| Course label : | Signal processing |
|---|---|
| Teaching departement : | EEA / Electrotechnics - Electronics - Control Systems |
| Teaching manager : | Mister PIERRE-ANTOINE THOUVENIN / Mister PIERRE CHAINAIS |
| Education language : | French |
| Potential ects : | 2 |
| Results grid : | |
| Code and label (hp) : | G1_S5_SC_EEA_TSI - Traitement du Signal |
Education team
Teachers : Mister PIERRE-ANTOINE THOUVENIN / Mister PIERRE CHAINAIS / Mister LOUIS FILSTROFF / Mister MARC GOUEYGOU / Mister MAXIME BOUTON / Mister OLIVIER BOU MATAR-LACAZE / Mister PHILIPPE VANHEEGHE / Mister YANNICK DUSCH
External contributors (business, research, secondary education): various temporary teachers
Summary
This course introduces the main notions underlying any signal processing application. After introducing the different class of signals and the associated concepts (auto / cross-correlation, spectral density), the course will focus on the notion of spectral representation based on the Fourier transform, at the core of signal processing. In particular, an introduction to linear time-invariant filtering will motivate the use of spectral representations to easily alter / recover specific features of a signal (harmonic equalization, ...). Finally, an introduction to sampling theory will provide key notions to understand the principles at the basis of analog-to-digital conversion, which is a necessary step to acquire measures and numerically analyze the content of any signal. Most of these notions will be numerically illustrated on audio signals and images during the practical sessions.
Educational goals
By the end of the course, students will be able to: - identify the class a signal and understand the objects associated to this clase (auto/cross-correlation, spectral density); - perform an elementary spectral analysis of a signal; - use a consistent representation of a signal in both the temporal and the frequency domains; - understand and leverage the properties of linear time-invariant filters to recover specific features of an input signal; - acquire good practices to acquire measurements of a signal (sampling frequency, anti-aliasing filter).
Sustainable development goals
Knowledge control procedures
Continuous Assessment
Comments: Continuous evaluation based on:
- 2 quizzes on Moodle in preparation for the assessment;
- 2 short assessments (~15 min) to evaluate the understanding of the concepts covered during the lectures;
- 1 individual homework;
- reports and codes produced during the practical sessions, combining numerical illustrations and questions about the underlying theory.
Online resources
- lecture slides, exercise sheets; - reference books made available on Moodle; - links towards online videos showing illustrative applications of concepts covered in class; - set of Python codes and notebooks.
Pedagogy
Lectures, practical sessions (Python notebooks Python on Moodle) and tutorials.

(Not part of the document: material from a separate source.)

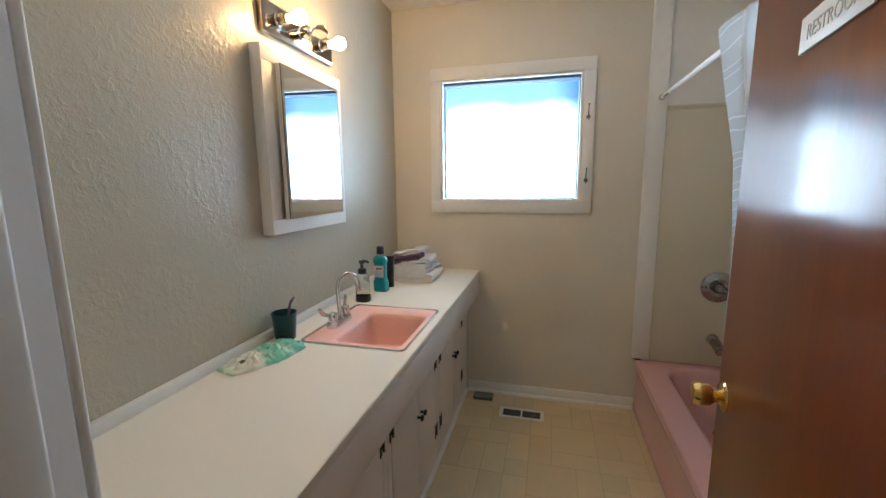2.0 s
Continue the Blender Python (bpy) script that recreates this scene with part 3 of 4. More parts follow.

Sequencing / learning methods
| Number of hours - Lectures : | 12 |
|---|---|
| Number of hours - Tutorial : | 7 |
| Number of hours - Practical work : | 0 |
| Number of hours - Seminar : | 5 |
| Number of hours - Half-group seminar : | 0 |
| Number of student hours in TEA (Autonomous learning) : | 12 |
| Number of student hours in TNE (Non-supervised activities) : | 0 |
| Number of hours in CB (Fixed exams) : | 0 |
| Number of student hours in PER (Personal work) : | 0 |
| Number of hours - Projects : | 0 |
Prerequisites
Undergraduate maths (linear algerbra, analysis) and physics classes, elementary Python programming skills, 1st year math lecture provided at Centrale Lille.